WebNovels

Chapter 1 - Bonnet Opening

The Bonnet"Get him out."

The voice didn't announce itself—it detonated. A thunderclap that bypassed Racer01's ears entirely and went straight through him, rattling his ribs like a cage full of panicked birds. His heart lurched. His breath caught.

Then: the click.

The bonnet opening.

Cold air rushed in, carrying the stench of oil, rust, and something else—something organic and rotten that made his stomach convulse. He'd been breathing his own recycled fear for hours in that suffocating metal tomb, and now the outside world invaded with all its terrible promise.

Why?

The question had been circling his mind like a vulture since they'd thrown the bag over his head outside his uncle's garage.

Why would anyone hold me hostage when I have nothing of worth? I'm just a mechanic. A nobody. I have no enemies.

He'd lived quietly. Kept his head down. Fixed engines and stayed out of trouble in a city where trouble found you whether you invited it or not.

His mind clawed desperately through his memories, searching for the moment he'd wronged someone—anyone—badly enough to deserve this. His life had been simple, predictable even. It drifted between two worlds: his grease-stained garage in the Rust Quarter, and the pristine halls of the Elite Academy where he was pursuing his mechanical engineering degree.

His family—just the three of them now—were leagues away from wealthy. But they'd had enough. A roof that didn't leak too badly. Food on the table most nights. His uncle's rough hands and his sister's bright laugh. It had been enough.

Sure, he'd been bullied at the Academy. The rich kids had made sure he knew he didn't belong, that his clothes smelled like motor oil, that his calloused hands marked him as different. But he'd never fought back. Not once. He'd swallowed every insult, every shove, every cruel laugh, and kept his eyes on his work.

So why this?

"GET OUT, Racer01."

The voice was closer now, accompanied by hands—massive, iron-grip hands—that seized him by the shoulders. The man who dragged him from the bonnet was built like an industrial machine, all bulk and brutal efficiency. A thick mustache obscured his upper lip, and his breath reeked of tobacco and something medicinal.

Racer01's hands and feet were bound so tightly that the rope had rubbed his skin raw. He could feel the warm stickiness of blood where the fibers had cut into his wrists. They'd tied him like livestock. Like a goat being led to slaughter.

His body hit the ground hard, and he gasped as pain shot through his shoulder. The surface beneath him was rough—concrete, maybe, or packed dirt. Cold. Everything was cold.

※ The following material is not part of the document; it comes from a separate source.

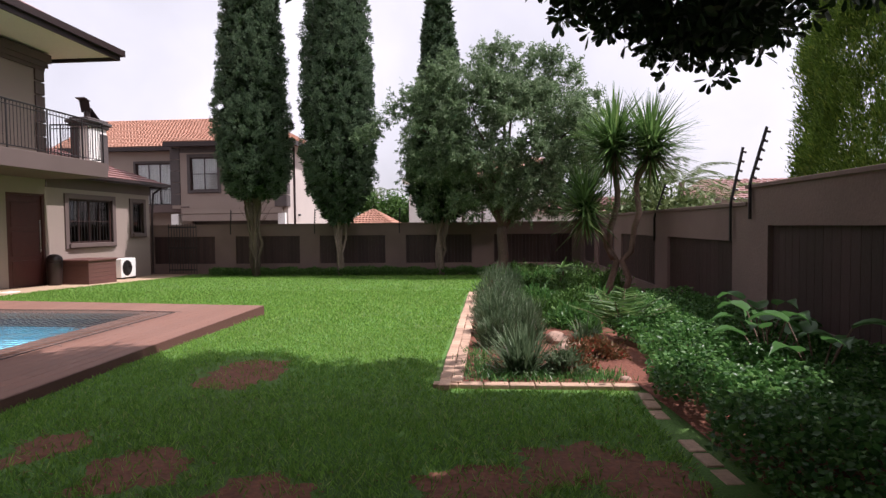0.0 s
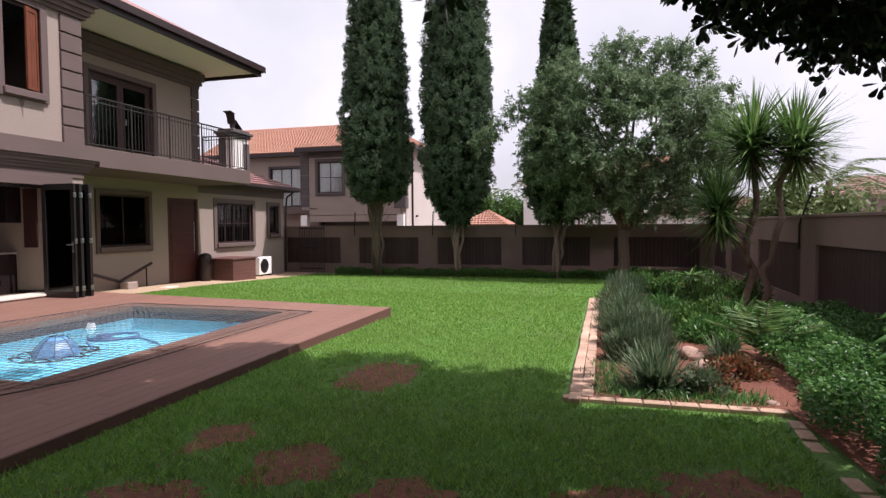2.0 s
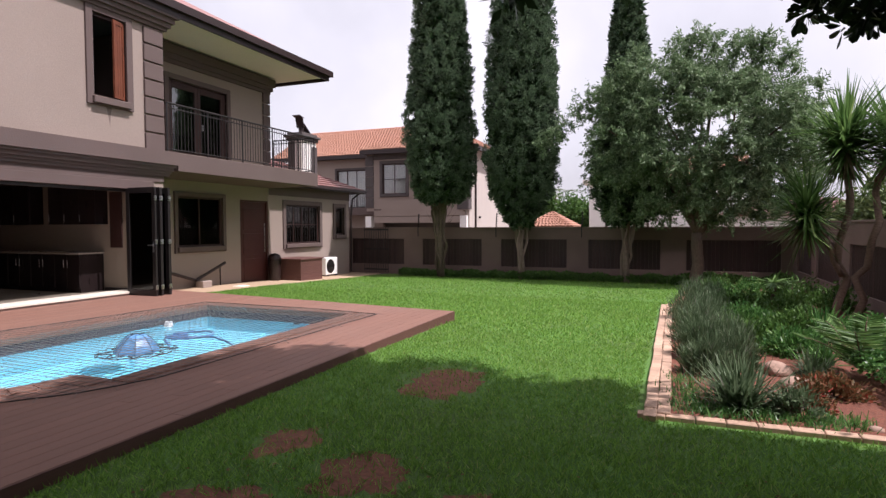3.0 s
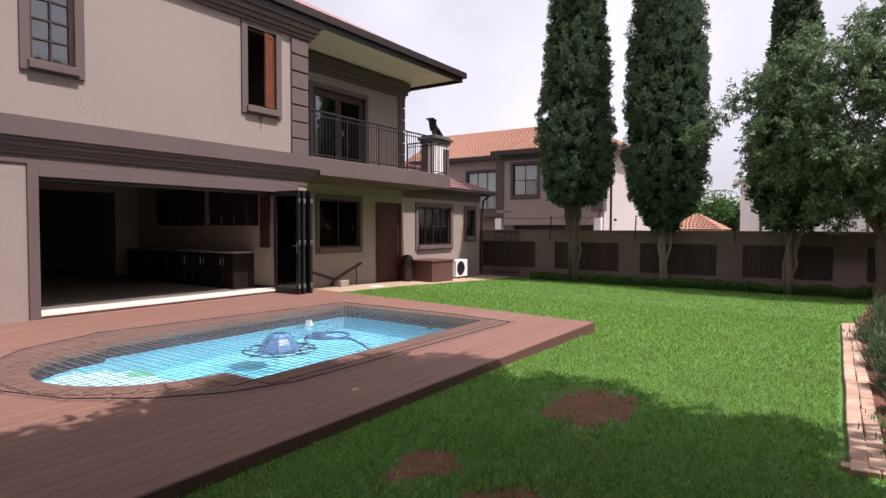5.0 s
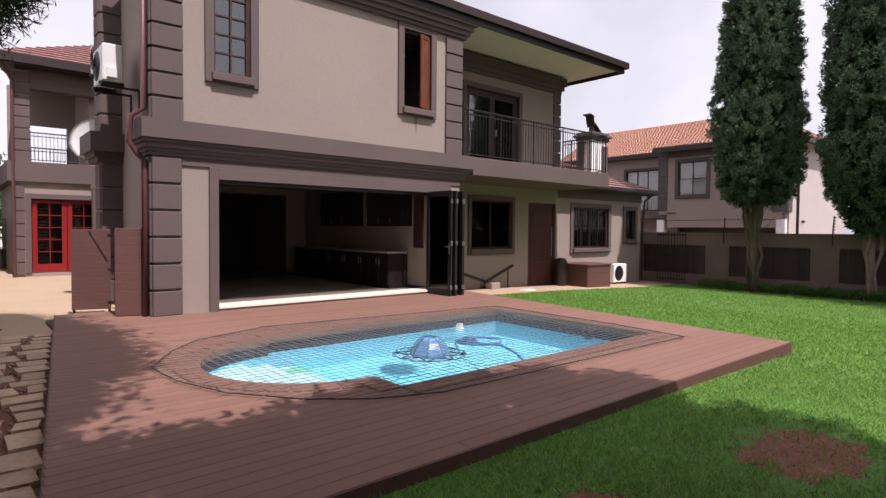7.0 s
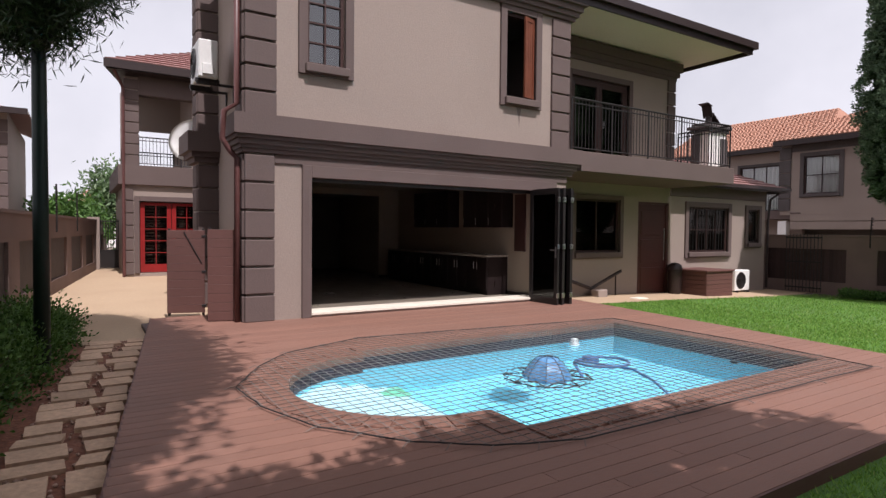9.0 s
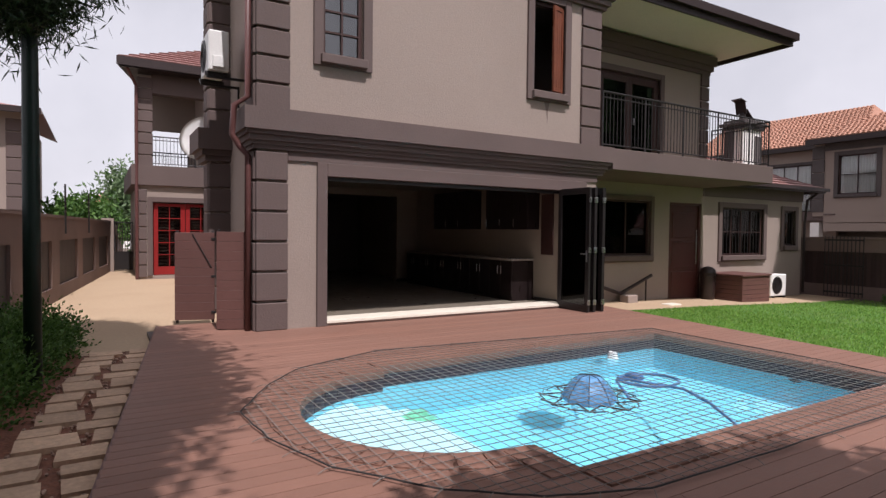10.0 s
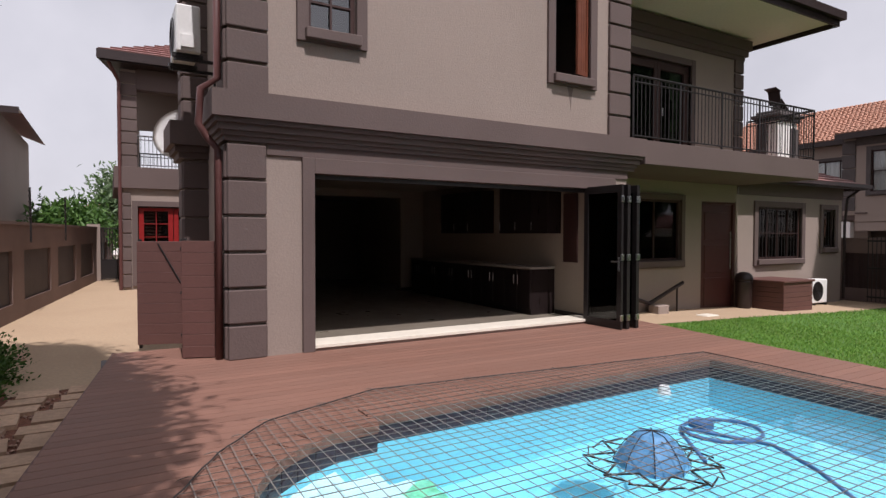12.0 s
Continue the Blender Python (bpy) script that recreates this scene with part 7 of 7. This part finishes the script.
for i, (lx, ly) in enumerate(((1.25, 7.3), (1.5, 8.0), (0.75, 10.2), (2.1, 8.6), (1.5, 10.6))):
    tuft("strap_leaf_plant", "arching green strap-leaved clump", "plant", lx, ly, 90, 0.45, 0.028, IVY if i % 2 else LAVENDER, 0.85, 0.5, 0.6, "strap-leaved clumps")


def umbrella_plant(x, y):
    t = thing("umbrella_plant", "small dark-stemmed plant with a flat crown of leaves", "plant", (x, y, ground_z(x, y)))
    bm = bmesh.new()
    limb(bm, (x, y, -0.15), (x, y, 0.5), 0.05, 0.035, seed=3)
    part("stem", bm, BARK, t)
    n = 60
    w = sphere_ways(n)
    w[:, 2] = np.abs(w[:, 2]) * 0.25
    blades("leaves", np.tile([x, y, 0.5], (n, 1)), w / np.linalg.norm(w, axis=1, keepdims=True), rng.uniform(0.35, 0.6, n), 0.06, YUCCA, t, "", 0.3)


umbrella_plant(1.7, 13.0)


def cycad(x, y, n, length):
    t = thing("cycad", "cycad with stiff arching feather fronds", "plant", (x, y, 0))
    cs, ws = [], []
    for k in range(n):
        a, e = 2 * math.pi * k / n + 0.3 * (k % 2), 0.8 + 0.25 * (k % 3)
        bm = bmesh.new()
        stem = []
        for s in range(9):
            f = s / 8
            d = length * f
            p = Vector((x + d * math.cos(a) * math.cos(e), y + d * math.sin(a) * math.cos(e), 0.06 + d * math.sin(e) - 0.3 * length * f * f))
            stem.append(p)
        tube(bm, stem, [0.01 - 0.007 * s / 8 for s in range(9)], 5)
        part("frond_stem", bm, YUCCABARK, t)
        for s in range(26):
            f = (s + 3) / 29
            i = min(7, int(f * 8))
            p = stem[i].lerp(stem[i + 1], f * 8 - i)
            for q in (-1, 1):
                cs.append(p)
                ws.append((-q * math.sin(a) + 0.5 * math.cos(a), q * math.cos(a) + 0.5 * math.sin(a), 0.25))
    leaves("leaflet_fan", np.array(cs), np.array(ws), 0.19, 0.024, YUCCA, t, "narrow green leaflets", "stuff")


cycad(1.75, 7.5, 11, 0.85)


def rock(x, y, r, seed):
    t = thing("garden_rock", "pale pinkish garden rock in the mulch", "rock", (x, y, 0), "garden rocks")
    bm = bmesh.new()
    bmesh.ops.create_icosphere(bm, subdivisions=3, radius=r)
    for v in bm.verts:
        v.co *= 1 + 0.28 * noise.noise(v.co * (2.2 / r * 0.35) + Vector((seed, 0, 0)))
        v.co.z *= 0.7
    bmesh.ops.translate(bm, vec=(x, y, r * 0.35), verts=bm.verts)
    part("stone", bm, ROCK, t)


for i, (x, y, r) in enumerate(((0.92, 7.3, 0.14), (0.98, 6.75, 0.11), (1.12, 6.9, 0.08), (1.35, 5.55, 0.05))):
    rock(x, y, r, i * 3.1)


def ground_cover():
    t = thing("ground_cover", "glossy green leafy ground cover along the boundary wall", "plants", (2.4, 5, 0), kind="stuff")
    n = 0
    c, w, s = [], [], []
    while n < 60000:
        x, y = rng.uniform(1.3, 3.45), rng.uniform(0.5, 10.2)
        edge = 1.47 + 0.25 * noise.noise((y * 1.3, 4.0, 0)) + (0.2 if y > 5.4 else 0) + (0.3 if y > 7.5 else 0)
        if x < edge:
            continue
        h = 0.16 + 0.14 * (noise.noise((x * 1.6, y * 1.6, 2.0)) + 0.5) + 0.12 * min(1, (x - edge) / 0.5)
        c.append((x, y, h * rng.uniform(0.45, 1.0)))
        n += 1
    c = np.array(c)
    w = rng.normal(size=c.shape) * 0.9
    w[:, 2] = np.abs(w[:, 2]) * 0.3 + 0.05
    leaves("leaf_carpet", c, w, rng.uniform(0.03, 0.06, n), rng.uniform(0.024, 0.045, n), IVY, t, "glossy green leaves", "stuff", fold=0.12)


ground_cover()


def lily(x, y, n, label):
    t = thing("arum_lily", label, "plant", (x, y, 0), "arum lilies")
    for k in range(n):
        a = 2 * math.pi * k / n + 0.4
        h = 0.42 + 0.1 * (k % 3)
        bm = bmesh.new()
        tip = Vector((x + 0.22 * math.cos(a), y + 0.22 * math.sin(a), h))
        tube(bm, [(x, y, 0.02), ((x + tip.x) / 2, (y + tip.y) / 2, h * 0.6), tip], [0.012, 0.009, 0.007], 5)
        part("stalk", bm, YUCCABARK, t)
        bm = bmesh.new()
        d = Vector((math.cos(a), math.sin(a), 0.15))
        s = Vector((-math.sin(a), math.cos(a), 0))
        rows = []
        for i in range(6):
            f = i / 5
            wd = 0.11 * math.sin(math.pi * min(1, f * 0.8 + 0.2)) * (1 - f ** 3) + 0.004
            p = tip + d * 0.3 * f + Vector((0, 0, 0.06 * math.sin(2.5 * f) - 0.1 * f * f))
            rows.append((bm.verts.new(p - s * wd + Vector((0, 0, 0.03))), bm.verts.new(p), bm.verts.new(p + s * wd + Vector((0, 0, 0.03)))))
        for a0, b0 in zip(rows, rows[1:]):
            bm.faces.new((a0[0], a0[1], b0[1], b0[0])), bm.faces.new((a0[1], a0[2], b0[2], b0[1]))
        part("leaf", bm, IVY, t, "", True)


lily(2.65, 5.6, 7, "arum lily with broad green leaves in the ground cover")
lily(2.95, 6.4, 7, "arum lily with broad green leaves in the ground cover")
lily(2.75, 5.0, 6, "arum lily with broad green leaves in the ground cover")
tuft("grass_clump", "pale grassy clump by the near edging", "plant", 2.1, 2.9, 90, 0.35, 0.012, LAVENDER, 0.9, 0.5, 0.5, "grassy clumps", 0.1)


def hedge_row(x0, x1, y, h, d, n, label, skew=0.0):
    t = thing("hedge", label, "hedge", ((x0 + x1) / 2, y, ground_z(0, y)), "low hedges")
    g = ground_z(0, y)
    x = rng.uniform(x0, x1, n)
    lump = np.array([0.8 + 0.45 * noise.noise((q * 1.7, y, 0)) for q in x])
    c = np.stack([x, y + rng.uniform(-d, d, n) + skew * (x - x0), g + rng.uniform(0, 1, n) ** 0.6 * h * lump], 1)
    w = rng.normal(size=(n, 3)) * 0.8 + np.array([0, 0, 0.5])
    leaves("foliage", c, w, rng.uniform(0.06, 0.12, n), rng.uniform(0.03, 0.06, n), HEDGE, t, "small glossy leaves", "stuff")


hedge_row(-10.4, -7.4, 21.35, 0.26, 0.35, 5000, "low straggling green hedge under the cypresses")
hedge_row(-7.4, -0.2, 21.2, 0.3, 0.35, 11000, "low green hedge under the boundary wall")
hedge_row(-0.2, 3.3, 20.6, 0.42, 0.3, 6000, "clipped low green hedge under the boundary wall")

# ---- stepping stones and the side bed ----


def slab_path():
    p = thing("stepping_stones", "worn sandstone slabs set in gravel beside the deck", "path", (-7, 1.2, 0), kind="structure")
    rnd = random.Random(5)
    x = -11.1
    while x < -1.5:
        off = 2.24 + (x + 12.3) * (-0.1295)
        w = rnd.uniform(0.2, 0.38)
        left = off - 0.72
        split = left + rnd.uniform(0.25, 0.48)
        for a, b in ((left, split - 0.03), (split + 0.03, off - 0.05)):
            if b - a < 0.12:
                continue
            bm = bmesh.new()
            q = rnd.uniform(-0.03, 0.03)
            o = [(x + rnd.uniform(0, 0.02), a + rnd.uniform(0, 0.03)), (x + w + rnd.uniform(-0.02, 0), a + rnd.uniform(0, 0.03) + q), (x + w + rnd.uniform(-0.02, 0), b - rnd.uniform(0, 0.03) + q), (x + rnd.uniform(0, 0.02), b - rnd.uniform(0, 0.03))]
            prism(bm, o, 0.0, 0.055 + rnd.uniform(0, 0.012))
            part("slab", bm, SLABM, p)
        x += w + rnd.uniform(0.03, 0.06)
    bm = bmesh.new()
    prism(bm, [(-11.2, 1.36), (-11.2, 2.1), (-1.5, 0.84), (-1.5, 0.1)], -0.03, 0.022)
    part("bedding", bm, SOIL, p, "reddish gravel between the slabs")
    # loose pebbles
    bm = bmesh.new()
    for k in range(900):
        x = rnd.uniform(-11.1, -3.0)
        off = 2.24 + (x + 12.3) * (-0.1295)
        y, r = off - rnd.uniform(0.05, 0.75), rnd.uniform(0.008, 0.028)
        bmesh.ops.create_icosphere(bm, subdivisions=1, radius=r, matrix=Matrix.Translation((x, y, 0.03 + r * 0.3)) @ Matrix.Diagonal((1, rnd.uniform(0.6, 1), 0.6, 1)))
    tagged(part("pebbles", bm, ROCK, p, "loose pale pebbles"), kind="stuff")


slab_path()
sheet("soil_side", [(-15.3, 0.35), (-11.2, 1.4), (-1.5, 0.1), (-1.5, -1.6)], 0.015, SOIL, "dark soil of the bed beside the side wall", "soil")
SIDEHEDGE = [(-11.9, 0.75, 0.5, 0.62), (-11.0, 0.75, 0.5, 0.62), (-10.1, 0.6, 0.5, 0.66), (-9.2, 0.5, 0.5, 0.62), (-8.3, 0.35, 0.5, 0.66), (-7.4, 0.2, 0.5, 0.62), (-6.5, 0.1, 0.5, 0.6)]
for i, (x, y, r, h) in enumerate(SIDEHEDGE):
    bush("garden_shrub", "dense dark green clipped shrub beside the slab path", "bush", x, y, r, h, 3600, 0.06, 0.03, HEDGE, "side shrubs", 0.3)
tuft("strap_leaf_plant", "spiky pale green strap-leaved plant near the pole tree", "plant", -11.7, 1.0, 160, 0.6, 0.03, YUCCA, 0.7, 0.7, 0.3)
rock(-13.0, 1.15, 0.1, 9.0)

# ---- grass ----


def grass():
    t = thing("grass", "short green lawn grass with thin patches", "grass", (0, 5, 0), kind="stuff")

    def free(x, y):
        if inside(x, y, DECK) or inside(x, y, BED):
            return False
        if -0.42 < x < -0.02 and 5.2 < y < 13.5:
            return False
        if x > 1.3 and y < 5.5 or (5.2 < y < 5.47 and -0.4 < x < 1.5):
            return False
        if x < -11.3 and y > 10:
            return False
        if y < 10 and x < -3.6:
            return y > 9.45 - (x + 3.65) * 0.121 or (y < 2.24 + (x + 12.3) * (-0.1295) - 0.75 and x > -1.4)
        for bx_, by_, a, b in BARE:
            d = ((x - bx_) / a) ** 2 + ((y - by_) / b) ** 2
            if d < 0.7 + 0.8 * noise.noise((x * 4, y * 4, 0)) and rng.uniform() < 0.86 - 0.35 * d:
                return False
        return True

    pts = []
    for n, x0, x1, y0, y1 in ((60000, -4.5, 1.7, 1.2, 4.5), (65000, -4.5, 1.7, 4.5, 8.5), (70000, -11.5, 0.2, 8.5, 14), (45000, -12, 0.6, 14, 21.6), (9000, -3.6, 1.7, -2, 1.2)):
        c = np.column_stack([rng.uniform(x0, x1, n), rng.uniform(y0, y1, n)])
        pts.append(np.array([(x, y, ground_z(x, y) - 0.004) for x, y in c if free(x, y)]))
    for k, p in enumerate(pts):
        n = len(p)
        w = rng.normal(size=(n, 3)) * 0.55
        w[:, 2] = 0.75
        far = k in (2, 3)
        leaves("blades", p, w, rng.uniform(0.028, 0.085 if k == 0 else 0.065, n) * (1.25 if far else 1.0), 0.013 if far else 0.008, GRASSM, t, "", "stuff", fold=0.1)


grass()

The darkness outside the bonnet was just as complete as the darkness within it had been. For a moment, he thought he'd gone blind.

Then the light hit him.

It wasn't gradual. It was violent—a wall of white-hot brilliance that slammed into his face like a physical blow. He cried out, squeezing his eyes shut so hard that colors exploded behind his eyelids. His head jerked back instinctively, but there was nowhere to go. The light followed him, pinned him, dissected him.

He could feel the heat of it on his skin. Industrial floodlights, maybe, or something even more powerful. The kind of torch that could illuminate a stadium or blind a man permanently if held too close for too long.

He tried to open his eyes—just a sliver, just enough to see who stood behind that merciless glare—but the rays were too intense. They burned through his eyelids, turned his vision into a sea of red and white static. He gritted his teeth, tasting blood where he'd bitten the inside of his cheek.

His body wouldn't stop shaking. The tremors started in his core and radiated outward, making his bound hands twitch and his legs spasm uselessly. He couldn't tell if it was the cold or the fear or both, but he couldn't make it stop.

This is how I die.

The thought arrived with strange clarity. People disappeared in Lost City every day. Vanished like smoke. Their families never found bodies, never got answers. Just empty chairs at dinner tables and photographs that gathered dust.

His uncle would wait up for him tonight. His sister would make jokes about him working too late again. And then, slowly, the jokes would stop. The waiting would turn to worry. Worry would turn to dread. And eventually, they'd have to accept that he was just another ghost in a city full of them.

How will they survive without me?

The question carved through his terror like a knife. His uncle's arthritis was getting worse—his hands seized up on cold mornings, and he couldn't grip tools the way he used to. And his sister, brilliant and fierce as she was, was only sixteen. Too young to carry the weight of their small, fragile world alone.

Lost City didn't forgive weakness. It was a place built on speed, strength, and ruthlessness. The fast devoured the slow. The strong crushed the weak. And the tough? They used everyone else as stepping stones on their way to the top.

His family was none of those things. They were just... surviving. Barely.

And now he was going to leave them to face it alone.